Thomas "Parson" Slater

Farmhouse kitchen at Shottle
Thomas Slater
Acresford Methodist Church
Rev Joseph Taylor

Thomas Slater was born in 1738 and from an early age was such an avid reader particularly of the Bible that it was said he would become a Parson and, because of this, was affectionately called “Parson” Slater. He was converted at the newly erected Crich chapel in 1765 to which he had been taken by the stone mason who was building a barn for him on his farm at Shottle. He joined the Society at Crich before, two years later, opening his farmhouse kitchen, which could accommodate up to 50 people, for services where Thomas Slater was undoubtedly Class Leader. The Society formed part of the Derbyshire Round, a Round being the forerunner of the Circuit, and was regularly visited by the Round preachers one of the most notable of which was Francis Asbury, the first Bishop of the Methodist Church in the Americas, the 200th anniversary of whose death was commemorated last year.
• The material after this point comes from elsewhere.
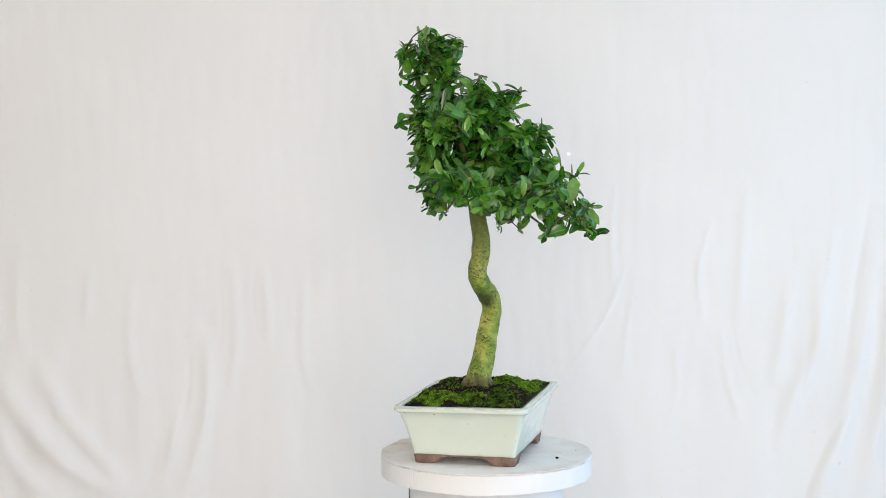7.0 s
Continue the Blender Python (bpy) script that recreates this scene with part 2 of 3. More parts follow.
def build_backdrop():
    # broad folds gathered at the lower west side
    fold(0.035, 0.030, (-1.19, 0.93), (-1.10, 0.80), (-1.00, 0.70), (-0.86, 0.62))
    fold(0.030, 0.020, (-1.09, 0.97), (-1.02, 0.83), (-0.93, 0.72), (-0.88, 0.66))
    fold(0.022, 0.014, (-0.74, 0.62), (-0.69, 0.78), (-0.67, 0.92), (-0.67, 1.05))
    fold(0.020, 0.012, (-0.80, 0.64), (-0.76, 0.75), (-0.74, 0.86))
    fold(0.030, 0.016, (-1.20, 0.82), (-1.14, 0.70), (-1.04, 0.60))
    fold(0.018, 0.007, (-0.85, 1.20), (-0.86, 1.00), (-0.83, 0.86))
    fold(0.016, 0.006, (-0.61, 1.22), (-0.60, 1.02), (-0.63, 0.84))
    fold(0.014, 0.005, (-0.53, 1.20), (-0.52, 0.98))
    fold(0.014, 0.005, (-0.43, 1.22), (-0.44, 1.00), (-0.42, 0.88))
    fold(0.020, 0.006, (-1.12, 1.28), (-1.13, 1.08), (-1.11, 0.96))
    fold(0.016, 0.005, (-0.95, 1.20), (-0.97, 1.04))
    # hanging folds on the east side
    fold(0.030, 0.026, (0.92, 1.26), (0.90, 1.02), (0.86, 0.82), (0.80, 0.66), (0.77, 0.56))
    fold(0.034, 0.030, (1.00, 1.36), (0.97, 1.10), (0.95, 0.86), (0.90, 0.62))
    fold(0.026, 0.020, (0.83, 1.32), (0.80, 1.14), (0.79, 1.00), (0.73, 0.86), (0.70, 0.74))
    fold(0.022, 0.013, (0.73, 1.20), (0.71, 1.04), (0.69, 0.90))
    fold(0.018, 0.008, (0.62, 1.40), (0.61, 1.20), (0.60, 1.04))
    fold(0.012, 0.006, (0.54, 1.31), (0.51, 1.19), (0.52, 1.04))
    fold(0.010, 0.006, (0.34, 1.21), (0.30, 1.10), (0.25, 1.01), (0.19, 0.95))
    fold(0.012, 0.005, (0.36, 1.18), (0.34, 1.06), (0.33, 0.92))
    fold(0.010, 0.005, (0.31, 1.40), (0.30, 1.26), (0.305, 1.16))
    fold(0.012, 0.004, (0.45, 1.02), (0.46, 0.90), (0.43, 0.78))
    fold(0.012, 0.005, (0.56, 1.06), (0.58, 0.92), (0.62, 0.80))
    fold(0.040, 0.030, (1.12, 1.50), (1.10, 1.10), (1.06, 0.70))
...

In about 1770, Thomas Slater became a recognised Local Preacher. For nearly 50 years, he fervently spread the Gospel and it was undoubtedly through him more than anyone else that the Derbyshire Methodist Societies were formed. Preaching was far from easy for him. He had to endure being pelted with stones and eggs. On one occasion, while stood to preach by the side of a house, someone from a bedroom window using a stick with a hook on the end tried to make him an object of ridicule by lifting off his wig and twirling it round. The power of his message was undiminished though and many through him were brought to know their Lord, the most notable being Joseph Taylor converted at an open air service in Duffield. He assisted Thomas Slater with his services and later became one of Wesley’s preachers, a member of the Legal Hundred, the first Superintendent of the newly formed Ashby de la Zouch Circuit  in 1792 and finally, in 1802, President of Conference.
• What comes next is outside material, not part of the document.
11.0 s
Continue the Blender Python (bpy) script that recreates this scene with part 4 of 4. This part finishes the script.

In Duffield, following the formation of a Society there through his open air preaching, he hired a room for the 1770- 1771 winter and finally secured a site for the first chapel which opened in 1777. He also procured a site for a chapel in Belper which opened five years later. It seems that, while not recorded in his Journal, during its construction Thomas Slater invited John Wesley to come to Belper to preach and that a crowd proceeded to the site of the chapel led by him arms linked with Thomas Slater on one side and holding the hand of Mary, Thomas Slater’s daughter, on the other. Certainly, Mary would relate how, as a girl of twelve, she had heard John Wesley preach in Belper Market Place and had walked in procession to the site of the chapel alongside John Wesley who had held her hand.

Upon becoming a local preacher Thomas Slater had vowed that if the Lord showed him some fruits from his work, he would preach the Gospel in every town and village in the county. In 1809, he said that he had fulfilled that vow. He was a familiar figure riding his famous mare and his stamina was formidable. At harvest time he would leave with his labourers, travel some 8 miles to preach and be there next morning when they arrived for work. On one Sunday, he preached in Leicester, Nottingham and Derby.

In 1816, John Slater, his son, built a chapel on the garden attached to the farm but not before his father had held several prayer meetings on it “to know the Lord’s will”.

He died in 1821 aged 83 leaving a widow of nearly 85 to whom he had been married for almost 64 years, 9 children, 60 grandchildren and 24 great grandchildren. It was from this line of descendants that two would come, Humphrey Cooper and his son, William Gervase Cooper, who would have a profound effect on the development of Methodism in a small corner of North West Leicestershire one part of which is in the National Forest East Circuit and the other in the South Derbyshire one.